Sunday, December 27, 2009

On Climaxes & Resolutions

Good morning! I took the day off yesterday so we could have a family day. It was really nice. :)

Anyhoo, today we're talking about climaxes.

Get your minds out of the gutter, folks! I don't mean it like that! LOL. No, we're talking about climaxes & resolutions in stories. Sorry to disappoint you. ;)

Ok, as we all know, the climax is the high point of your story. That should be the point of the most intense action or emotion. You can have small build ups along the way, but the climax is the highest point in your story. Those little incidents should help contribute to the larger climax. Your entire story needs to build up to that very moment.

How do you do this? Well, first off, it's important to know how you want your story to end and go from there. I have a strange way of writing and that is from both the beginning and the ending and then working my way towards the middle from both ends. It helps me to build a good climax because I already have the resolution written out. That gives me the ability to foreshadow and really build up the story line to an intense point. Even if you don't have your ending completely written out, as long as you have a vague idea of how you want your story to end, you can figure out all of the events and emotions that lead to your climax so you can end it with the resolution you want. Does that make sense?

I'd really love to reference Unbreakable Hostage right now because the climax of that book is really strong and I could break it down for you. However, that would not do me any good as it would ruin the point of my book sales! LOL. :)

So, let's just imagine you have a good love triangle story that leads up to two men fighting over the same woman. Every event and interaction these characters have had throughout the book have led to this confrontation. These two men are in this situation, emotions are running high and they just go at each other.

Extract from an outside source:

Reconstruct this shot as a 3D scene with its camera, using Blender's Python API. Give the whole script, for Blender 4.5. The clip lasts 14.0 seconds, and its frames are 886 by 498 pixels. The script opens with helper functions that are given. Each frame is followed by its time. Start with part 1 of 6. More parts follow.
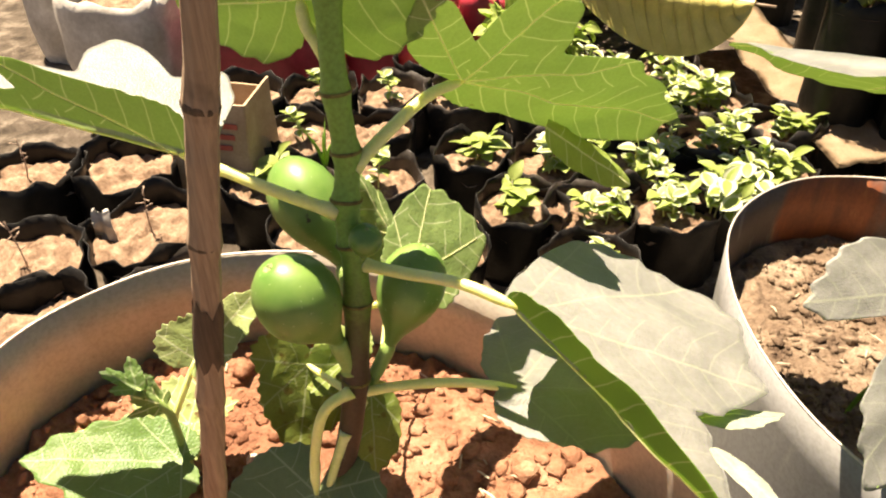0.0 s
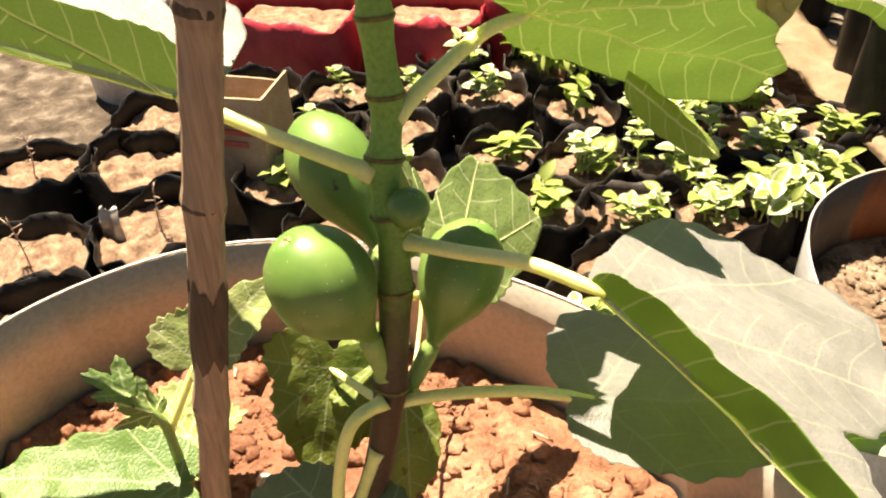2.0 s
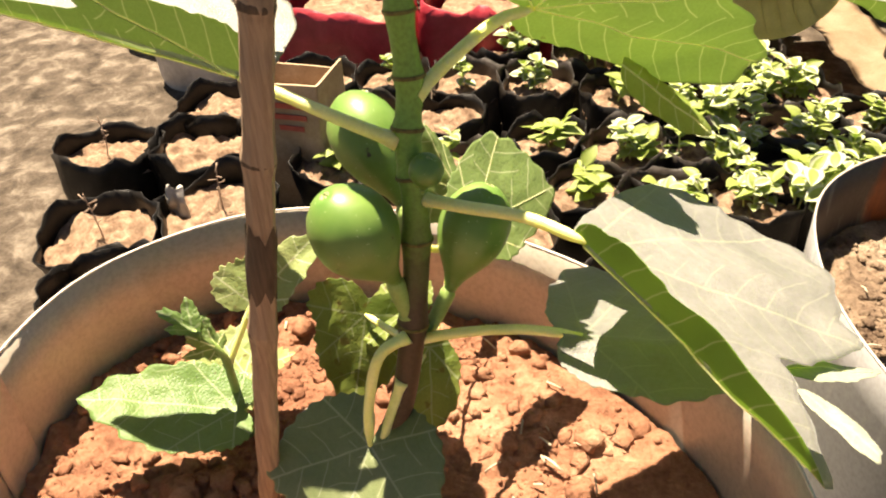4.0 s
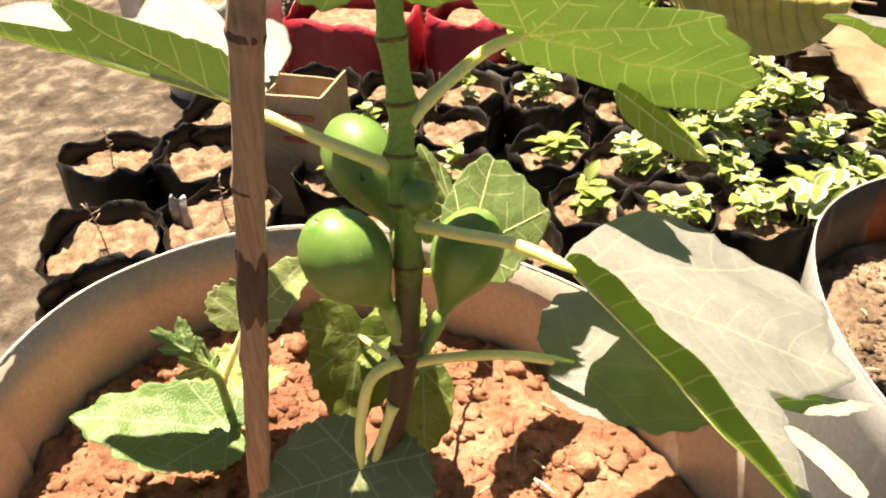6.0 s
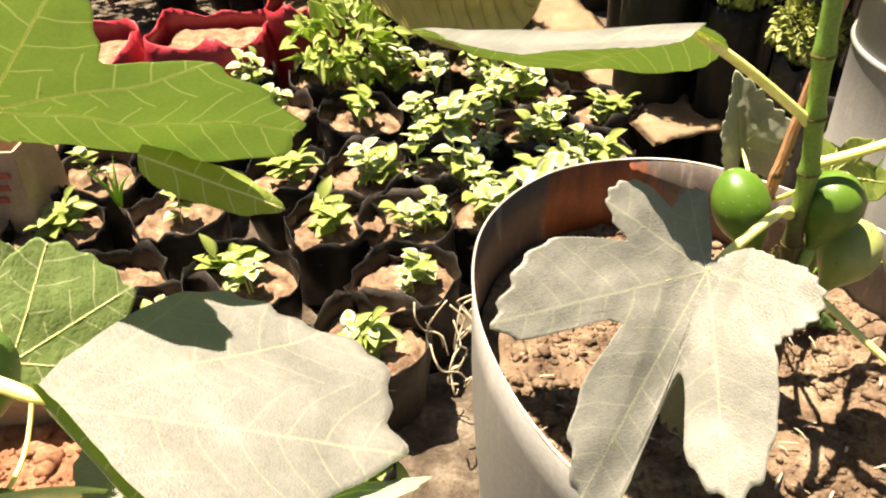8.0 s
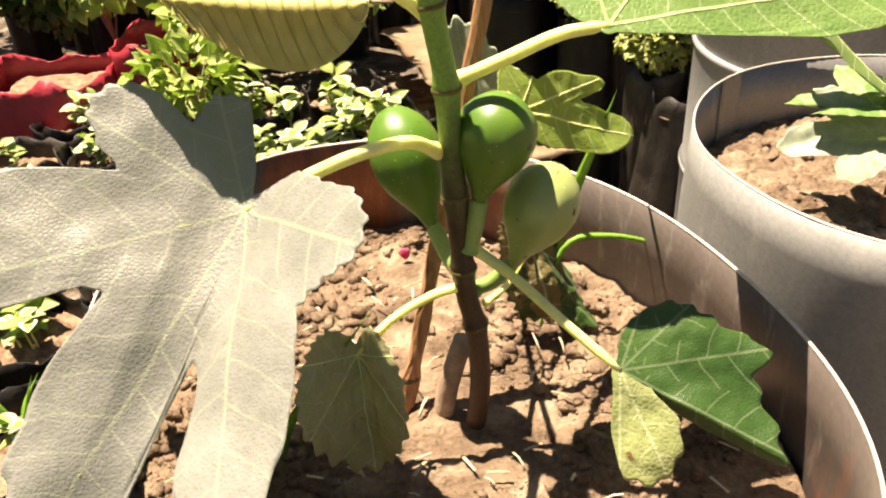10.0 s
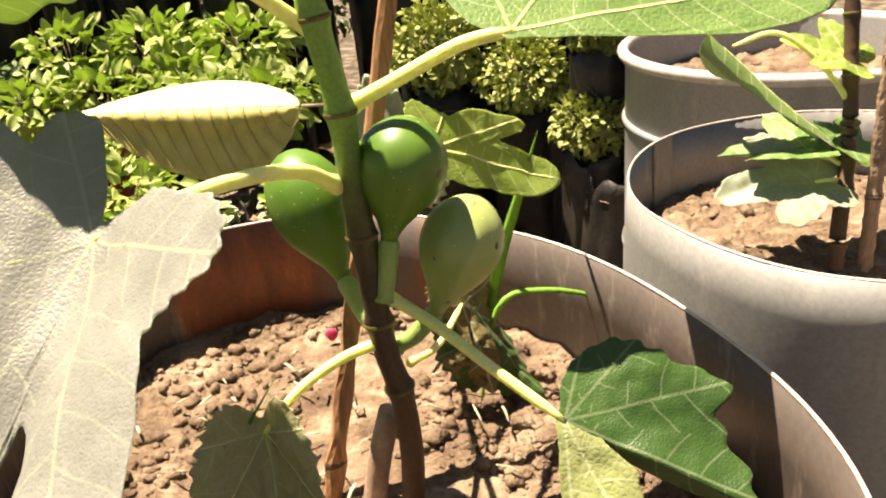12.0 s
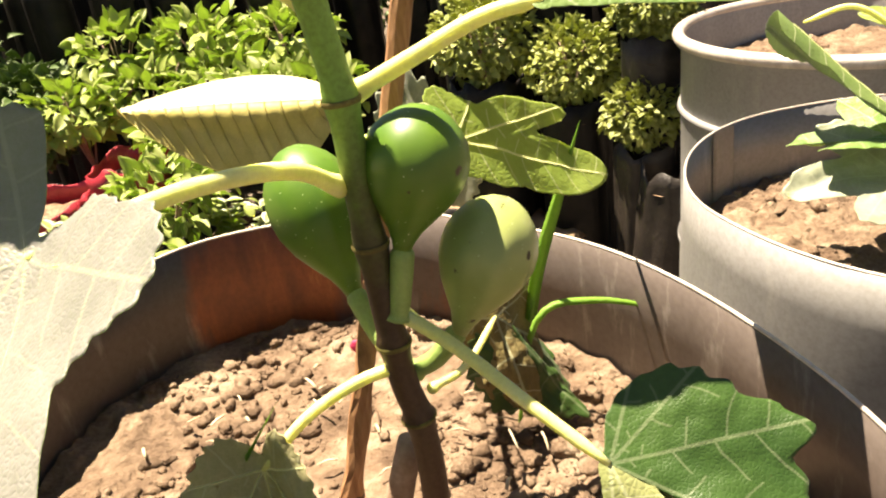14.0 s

They're screaming, punching, whatever. The fight needs to be detailed and intense. If your climax is...well, anticlimactic, then you're doing your readers and yourself a huge disservice.

Make that scene as strong, detailed and suspenseful as you can. This is it. The height of your story has to be high, otherwise you might as well have no climax at all. So really describe how they're breathing on each other during the fight, their grunts, the sweat pouring off their bodies, etc. When I wrote the climax to Unbreakable Hostage, I actually choreographed the scene (as best I could since it was just me). Use your own physicality and physical abilities to help the scene. The more detailed and realistic it can be, the better!

Now that brings us to resolutions. Technically, the resolution of the story comes right after the climax and shouldn't be too long. BUT,it is important that you tie up all the loose ends. You can't just have a climax and leave your reader wondering what happened to character x. Do they live or die? Are they in the hospital? Do they live happily ever after? What happens about this event?

You get my point. My resolution in Unbreakable Hostage is a couple of chapters plus the epilogue. Is it slow and boring? No. I'll tell you why. Because every loose end, every character, every detail is tended to in my resolution. My reader does not wonder about any of the characters. They know what happens to them all. Now, just like life, you could really carry the story on from where I end it, but the story ends where it needs to end. It does not need to go on any further. I don't want to bore my readers, and I certainly don't want to make this as long as War and Peace. Nobody wants to read a book like that.

So, be detailed in your resolution. Don't leave your readers hanging, but be sure that you get to the point. We (the readers) are catching our breath after the climax, but we really don't want to be bored to tears afterwords, k?

So build, build, build your story to an incredible height, and then tie everything up and end it nice and neatly.


Chelle Cordero said...

you made a very good point about how everything should be leading to that conflict - building up to it.

Anonymous said...

Yes,great points all around. It stinks having to delete a paragraph, let alone a chapter that ultimately does not lead toward the climax. I guess that's what little files called "Edited Blurbs" are for... perhaps they can be employed down the road somewhere in another novel.